Dive Brief:
- Google Cloud’s enterprise customers can now access Gemini via Google Distributed Cloud, its on-premises and edge cloud solution, the company said Thursday.
- The tech giant positioned the move as a security play. “For years, enterprises and governments with the strictest data security and sovereignty requirements have faced a difficult choice: adopt modern AI or protect their data,” Google said in the announcement. “Today, that compromise ends.”
- The company partnered with Nvidia in April to bring its Gemini models to the chipmaker’s Blackwell systems as it looked to enhance the privacy and security of GDC. Google’s Agentspace, a service for pre-built AI agents, remains in preview.
Dive Insight:
Enterprises have concerns about keeping data and intellectual property secure when using AI. On-premises deployments offer a type of oasis.
“Bottom line, it’s about empowering enterprises everywhere to tap leading frontier models that deliver best-in-class capabilities in a controlled, secure, compartmentalized, sovereign manner,” Chirag Dekate, VP analyst at Gartner, told CIO Dive.
The on-premises AI market is still evolving.
“OpenAI currently does not have this approach, and Anthropic also does not have this sort of delivery approach,” Dekate said. “It’s not very clear whether OpenAI or Anthropic has the incentive to address the on-prem opportunity.”
Vendors see on-premises as a potential differentiator in the enterprise market as more consumer-focused AI companies capture other experiences, such as through apps or online access.
Demand for on-premises access to frontier models is growing alongside data privacy concerns.
“Enterprises have some workloads and data assets that will never move to the cloud,” Dekate said, citing compliance, security and data sovereignty considerations for highly-regulated industries and government ecosystems.
On-premises data centers are starting to see a boost from AI and GPU deployments, and Nvidia has had a hand in supporting a large chunk of those workloads.

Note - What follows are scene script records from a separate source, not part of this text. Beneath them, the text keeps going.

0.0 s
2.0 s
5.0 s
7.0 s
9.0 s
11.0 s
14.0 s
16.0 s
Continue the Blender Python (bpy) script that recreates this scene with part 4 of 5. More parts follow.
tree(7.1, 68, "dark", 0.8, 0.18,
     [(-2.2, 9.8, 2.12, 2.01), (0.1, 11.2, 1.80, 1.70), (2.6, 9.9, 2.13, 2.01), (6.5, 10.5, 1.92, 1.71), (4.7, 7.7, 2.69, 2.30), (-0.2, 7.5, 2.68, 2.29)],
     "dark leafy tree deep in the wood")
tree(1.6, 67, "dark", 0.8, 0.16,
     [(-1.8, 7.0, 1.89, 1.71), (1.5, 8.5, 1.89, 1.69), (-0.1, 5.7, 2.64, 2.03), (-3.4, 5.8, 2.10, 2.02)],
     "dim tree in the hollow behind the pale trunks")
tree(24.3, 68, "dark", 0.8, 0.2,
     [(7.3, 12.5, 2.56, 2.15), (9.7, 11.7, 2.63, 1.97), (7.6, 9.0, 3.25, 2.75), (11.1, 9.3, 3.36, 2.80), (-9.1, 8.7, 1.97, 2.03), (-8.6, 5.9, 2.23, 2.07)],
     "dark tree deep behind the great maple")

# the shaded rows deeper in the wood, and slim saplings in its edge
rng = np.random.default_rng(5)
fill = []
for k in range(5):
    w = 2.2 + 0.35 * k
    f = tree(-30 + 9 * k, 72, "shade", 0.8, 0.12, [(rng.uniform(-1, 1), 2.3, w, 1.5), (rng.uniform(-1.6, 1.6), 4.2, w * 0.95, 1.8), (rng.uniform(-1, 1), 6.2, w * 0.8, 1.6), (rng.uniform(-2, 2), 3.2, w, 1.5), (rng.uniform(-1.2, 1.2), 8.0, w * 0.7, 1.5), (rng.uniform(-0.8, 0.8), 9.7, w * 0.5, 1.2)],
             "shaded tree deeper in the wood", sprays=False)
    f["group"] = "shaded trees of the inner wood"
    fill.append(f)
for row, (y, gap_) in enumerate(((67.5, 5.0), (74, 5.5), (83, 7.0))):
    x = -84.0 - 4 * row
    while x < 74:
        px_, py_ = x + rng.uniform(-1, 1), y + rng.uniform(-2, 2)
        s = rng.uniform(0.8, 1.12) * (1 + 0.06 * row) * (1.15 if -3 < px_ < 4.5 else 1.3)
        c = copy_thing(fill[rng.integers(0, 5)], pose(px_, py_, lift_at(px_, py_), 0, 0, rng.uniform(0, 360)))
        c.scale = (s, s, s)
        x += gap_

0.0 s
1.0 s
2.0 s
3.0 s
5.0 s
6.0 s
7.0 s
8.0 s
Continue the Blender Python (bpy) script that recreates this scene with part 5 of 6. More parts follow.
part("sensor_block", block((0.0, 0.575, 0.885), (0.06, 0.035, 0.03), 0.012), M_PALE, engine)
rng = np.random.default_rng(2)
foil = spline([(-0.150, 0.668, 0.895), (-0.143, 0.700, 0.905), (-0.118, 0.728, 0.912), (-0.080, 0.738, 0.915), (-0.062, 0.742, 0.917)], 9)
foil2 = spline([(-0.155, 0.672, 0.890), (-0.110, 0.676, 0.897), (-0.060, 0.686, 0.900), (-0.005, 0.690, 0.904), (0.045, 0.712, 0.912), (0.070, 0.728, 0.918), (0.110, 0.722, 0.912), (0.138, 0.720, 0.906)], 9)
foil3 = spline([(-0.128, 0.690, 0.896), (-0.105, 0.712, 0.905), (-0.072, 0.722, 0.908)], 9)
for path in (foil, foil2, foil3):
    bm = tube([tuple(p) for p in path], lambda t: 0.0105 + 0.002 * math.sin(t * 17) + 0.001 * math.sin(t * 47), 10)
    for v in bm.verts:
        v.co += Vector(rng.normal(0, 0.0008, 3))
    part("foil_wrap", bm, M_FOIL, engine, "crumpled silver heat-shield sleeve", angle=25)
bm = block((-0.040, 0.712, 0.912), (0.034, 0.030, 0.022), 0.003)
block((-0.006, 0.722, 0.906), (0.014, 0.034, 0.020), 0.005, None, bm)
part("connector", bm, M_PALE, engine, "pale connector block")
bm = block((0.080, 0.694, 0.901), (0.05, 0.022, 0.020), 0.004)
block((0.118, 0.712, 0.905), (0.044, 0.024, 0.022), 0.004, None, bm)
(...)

In just one quarter, large cloud providers added an average of roughly 72,000 Nvidia Blackwell GPUs per week, executives said during the company’s Q1 2026 earnings call.
“It’s really hard to move every company’s data into the cloud, so we’re going to move AI into the enterprise,” CEO Jensen Huang said to investors in May. “We’re going to see AI go into enterprise, which is on-prem, because so much of the data is still on-prem.”
PC manufacturers are also helping to bolster the availability of on-premises AI.
In May, Dell executives touted expanded partnerships with Google and Cohere as it looks to accelerate customers’ on-premises AI deployments. Dell had more than $12 billion in AI orders during Q1 2026.